Sisters Ramya and Malyada Goverdhan grew up in one of the oldest Vaishnava temple precincts dedicated to Andal (Alvar saints of South India) in Vrindavan. They saw fabric and food grains being offered by the devotees, who would come to pay their respects to the deity, from across the country. “We would look at people’s attire and try guessing which part of the country they are from,” says Malyada. Thus, it was no surprise when the duo opened a clothing store, with the focus being mainly on handloom and handmade items. Today, almost 15 years later, their venture Hands of India (HOI) enjoys a lot of popularity, with local textiles getting a contemporary outlook.
The sisters feel that the handloom tradition needs to be preserved but they also want to create employment in semi-urban and rural areas. “Anything that is handmade has a low entry barrier, meaning if you want to do hand embroidery, you just need a needle and a thread. When the entry barriers are so low, there is a huge scope of training unskilled people for the job. This was one of the primary criterion for us and
that’s how we gravitated towards handmade,” says Malyada, who has worked in the software industry, while Ramya has completed a five-year stint with the Indian Air Force.

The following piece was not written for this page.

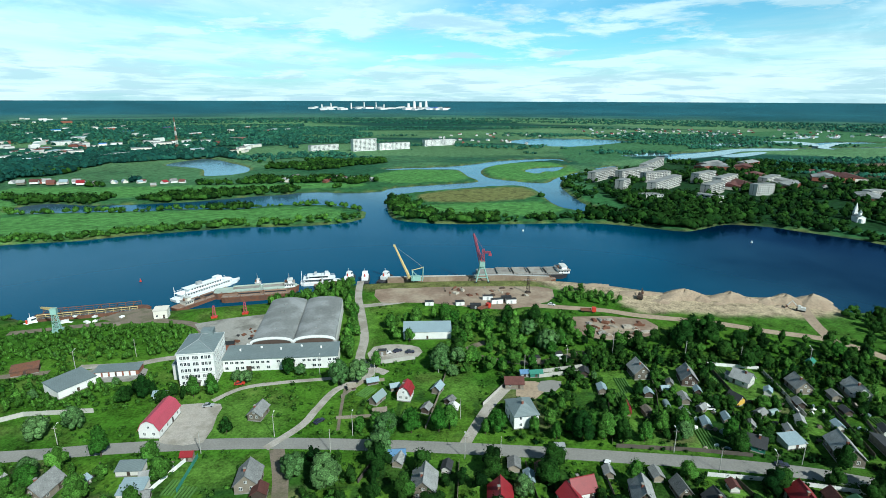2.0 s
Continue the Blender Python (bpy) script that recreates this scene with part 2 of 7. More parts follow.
    links.new(mixer.outputs[0], nodes["Material Output"].inputs[0])
    return m


M = {
    "ground": mat("ground cover", (0.1, 0.15, 0.05), 0.95, 0.75, 0.16, 1.1, 0.8, spec=0.05, attribute="cover", by_object=0),
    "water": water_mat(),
    "asphalt": mat("worn asphalt", (0.25, 0.245, 0.225), 0.9, 0.2, 0.12, 1.5, by_object=0.03),
    "asphalt_new": mat("motorway asphalt", (0.10, 0.135, 0.155), 0.85, 0.12, 0.08, 1.5, by_object=0.03),
    "paint": mat("road paint", (0.75, 0.75, 0.72), 0.7, 0.15, by_object=0),
    "dirt": mat("packed dirt", (0.20, 0.165, 0.125), 0.95, 0.3, 0.2, 1.5, tint=(0.12, 0.11, 0.07), by_object=0.03),
    "gravel": mat("pale gravel", (0.41, 0.38, 0.335), 0.95, 0.25, 0.15, 1.8, tint=(0.25, 0.23, 0.19), by_object=0.03),
    "concrete": mat("concrete slabs", (0.33, 0.32, 0.29), 0.9, 0.25, 0.12, 1.2, tint=(0.16, 0.155, 0.135), by_object=0.05),
    "sand": mat("river sand", (0.37, 0.29, 0.205), 0.95, 0.3, 0.08, 0.9, 0.5, tint=(0.27, 0.205, 0.145), by_object=0.05),
    "bare": mat("bare soil", (0.25, 0.18, 0.13), 0.95, 0.25, 0.06, 0.6, tint=(0.32, 0.26, 0.19), by_object=0.02),
    "white": mat("white render", (0.78, 0.78, 0.755), 0.8, 0.12, 0.3, 3),
    "cream": mat("cream panels", (0.70, 0.66, 0.58), 0.85, 0.1, 0.2, 2),
    "offwhite": mat("grey-white panels", (0.60, 0.60, 0.57), 0.85, 0.12, 0.2, 2),
    "panelgrey": mat("grey concrete panels", (0.44, 0.43, 0.40), 0.85, 0.18, 0.2, 2, by_object=0.12),
    "glass": mat("window glass", (0.03, 0.04, 0.05), 0.15, 0.2, spec=0.6),
    "frame": mat("white window frame", (0.75, 0.75, 0.73), 0.6, 0.05),
    "slate": mat("weathered slate sheets", (0.25, 0.255, 0.25), 0.85, 0.32, 0.5, 3, bands=1.3, by_object=0.3),
    "darkroof": mat("dark bitumen roof", (0.035, 0.037, 0.04), 0.8, 0.25, 0.5, 3, by_object=0.2),
    "hallroof": mat("grey roofing felt", (0.20, 0.21, 0.205), 0.9, 0.22, 0.09, 1.0, tint=(0.26, 0.27, 0.27), by_object=0.02),
    "seamroof": mat("grey-green metal roof", (0.17, 0.21, 0.215), 0.55, 0.14, 0.25, 2, bands=0.8, by_object=0.08),
    "redroof": mat("red metal roof", (0.27, 0.022, 0.030), 0.5, 0.12, 0.5, 3, bands=1.4, by_object=0.2),
    "pinkroof": mat("crimson metal roof", (0.42, 0.07, 0.105), 0.5, 0.1, 0.5, 3, bands=1.4, by_object=0.03),
    "brownroof": mat("dark red-brown roof", (0.13, 0.05, 0.042), 0.7, 0.2, 0.5, 3, bands=1.4, by_object=0.25),
    "blueroof": mat("blue metal roof", (0.10, 0.20, 0.34), 0.5, 0.12, 0.5, 3, bands=1.4, by_object=0.1),
    "tarp": mat("bright blue sheeting", (0.02, 0.17, 0.62), 0.5, 0.1),
    "paleroof": mat("pale blue-white metal roof", (0.29, 0.375, 0.41), 0.5, 0.08, 0.3, 3, bands=1.0, by_object=0.05),
    "greenroof": mat("green metal roof", (0.05, 0.13, 0.07), 0.6, 0.15),
    "wood": mat("grey weathered boards", (0.22, 0.19, 0.15), 0.9, 0.25, 0.8, 5, bands=3, by_object=0.3),
    "darkwood": mat("dark stained boards", (0.07, 0.05, 0.04), 0.9, 0.25, 0.8, 5, by_object=0.2),
    "orange": mat("new yellow timber", (0.55, 0.25, 0.085), 0.8, 0.15, 0.8, 4, by_object=0.1),
    "yellow": mat("yellow boards", (0.62, 0.40, 0.07), 0.8, 0.12, by_object=0.05),
    "brick": mat("red brick", (0.24, 0.09, 0.06), 0.9, 0.25, 0.5, 4, by_object=0.15),
    "silicate": mat("white brick", (0.62, 0.61, 0.57), 0.9, 0.1, 0.5, 4, by_object=0.08),
    "greenwall": mat("green painted boards", (0.05, 0.22, 0.16), 0.8, 0.15),
    "rust": mat("rusty steel", (0.17, 0.075, 0.045), 0.85, 0.3, 0.35, 3, tint=(0.10, 0.055, 0.04), by_object=0.15),
    "rustlight": mat("faded rusty deck", (0.26, 0.17, 0.12), 0.85, 0.25, 0.35, 3, by_object=0.1),
    "hull": mat("black hull paint", (0.03, 0.03, 0.035), 0.6, 0.2),
    "deckgreen": mat("pale green deck paint", (0.42, 0.50, 0.43), 0.8, 0.18, 0.2, 2),
    "deckgrey": mat("grey steel deck", (0.32, 0.31, 0.28), 0.8, 0.2, 0.2, 2, tint=(0.22, 0.2, 0.18)),
    "shipwhite": mat("white ship paint", (0.82, 0.84, 0.84), 0.5, 0.06),
    "craneyellow": mat("faded yellow crane paint", (0.66, 0.52, 0.24), 0.6, 0.15),
    "cranered": mat("faded red crane paint", (0.38, 0.07, 0.10), 0.6, 0.15),
    "cranegreen": mat("pale green crane paint", (0.28, 0.46, 0.40), 0.6, 0.15),
    "steel": mat("galvanised steel", (0.45, 0.47, 0.48), 0.5, 0.12, metal=0.3),
    "girder": mat("blue-grey bridge steel", (0.085, 0.165, 0.22), 0.5, 0.1, 0.05, 1, by_object=0.04),
    "pier": mat("bridge concrete", (0.42, 0.44, 0.43), 0.85, 0.12, 0.15, 2, by_object=0.04),
    "pole": mat("concrete pole", (0.45, 0.44, 0.41), 0.85, 0.12),
    "fence": mat("pale concrete fence", (0.44, 0.43, 0.39), 0.9, 0.15, by_object=0.08),
    "fencedark": mat("dark board fence", (0.10, 0.085, 0.07), 0.9, 0.2, by_object=0.2),
    "redfence": mat("dark red sheet fence", (0.22, 0.02, 0.03), 0.7, 0.1),
    "bark": mat("bark", (0.07, 0.055, 0.04), 0.95, 0.25),
    "glasshouse": mat("greenhouse film", (0.24, 0.31, 0.31), 0.3, 0.08),
    "carwhite": mat("white car paint", (0.8, 0.8, 0.8), 0.3, 0.03, spec=0.5),
    "cardark": mat("dark car paint", (0.03, 0.03, 0.06), 0.3, 0.05, spec=0.5),
    "carred": mat("red vehicle paint", (0.5, 0.05, 0.03), 0.4, 0.08),
    "tyre": mat("tyre rubber", (0.02, 0.02, 0.02), 0.9, 0.1),
    "slope": mat("embankment turf", (0.036, 0.080, 0.024), 0.95, 0.4, 0.08, 0.8, tint=(0.050, 0.068, 0.040), by_object=0),
    "creek": mat("shallow creek water", (0.10, 0.15, 0.17), 0.10, 0.2, spec=0.6),
    "puddle": mat("flood water", (0.035, 0.045, 0.045), 0.14, 0.2, spec=0.35),
    "slag": mat("weathered slag", (0.21, 0.205, 0.175), 0.95, 0.35, 0.1, 1.0, tint=(0.10, 0.115, 0.075), by_object=0.05),
    "rubble": mat("rubble and timber", (0.40, 0.36, 0.30), 0.95, 0.35, 0.6, 4, by_object=0.2),
    "veg": mat("vegetable bed", (0.07, 0.16, 0.03), 0.95, 0.35, 0.8, 5, by_object=0.2),
    "leaf": leaf_mat("foliage", (0.026, 0.098, 0.012), (0.080, 0.190, 0.030)),
    "leafpale": leaf_mat("silvery willow foliage", (0.062, 0.140, 0.042), (0.100, 0.190, 0.062)),
    "leafdark": leaf_mat("dark foliage", (0.010, 0.040, 0.007), (0.022, 0.066, 0.010)),
    # distance haze is put into this foliage colour as extra blue
    "leafhaze": leaf_mat("haze-tinted far wood foliage", (0.010, 0.050, 0.042), (0.036, 0.120, 0.068), attribute="tone"),
    # the near-black end serves woods whose cloud shade is put into the colour
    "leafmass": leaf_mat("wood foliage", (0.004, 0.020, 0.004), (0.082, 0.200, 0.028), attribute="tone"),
}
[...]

To develop the brand, the sisters zigzagged around the country, working with embroidery groups in Kanyakumari, Odisha, Andhra Pradesh, West Bengal and Uttar Pradesh. Their products are 100 per cent cotton with kantha (West Bengal), kasuthi (Karnataka) and other hand embroidered forms from Kashmir and Uttar Pradesh being added to their list. “There’s a lot of hand printing too (dabu, ajrakh) and kalamkari (Pedanna in Andhra Pradesh) with vegetable dyes blending itself well with western silhouettes. Our biggest selling range is bandhani,” reveals Malyada and adds that they have tried their hand at chikankari on handloom fabrics on brighter shades such as yellows and reds compared to the pastel shades and the transparent mulmul fabric.
But HOI is currently facing the challenge of scaling up. “Normally, we see that those working with these artisan clusters typically open an NGO. But we’ve invested our own money instead of opting for grants and loans. Also, any artisan group typically takes about two years to achieve the desired level of quality and finesse. Our kurtas come with a six-month guarantee with our embroiderers being made to understand that they have to take guarantee of the thread colour so that it does not come on to the fabric,” says Malyada.
While the handloom tradition dates back 5,000 years, according to Malyada, the society is frittering away its ‘intelligent capital’. “The market has been inundated with Chinese brocade which is one-tenth the cost of the original brocade. Nobody even knows what the real Banarasi brocade looks like,” she rues.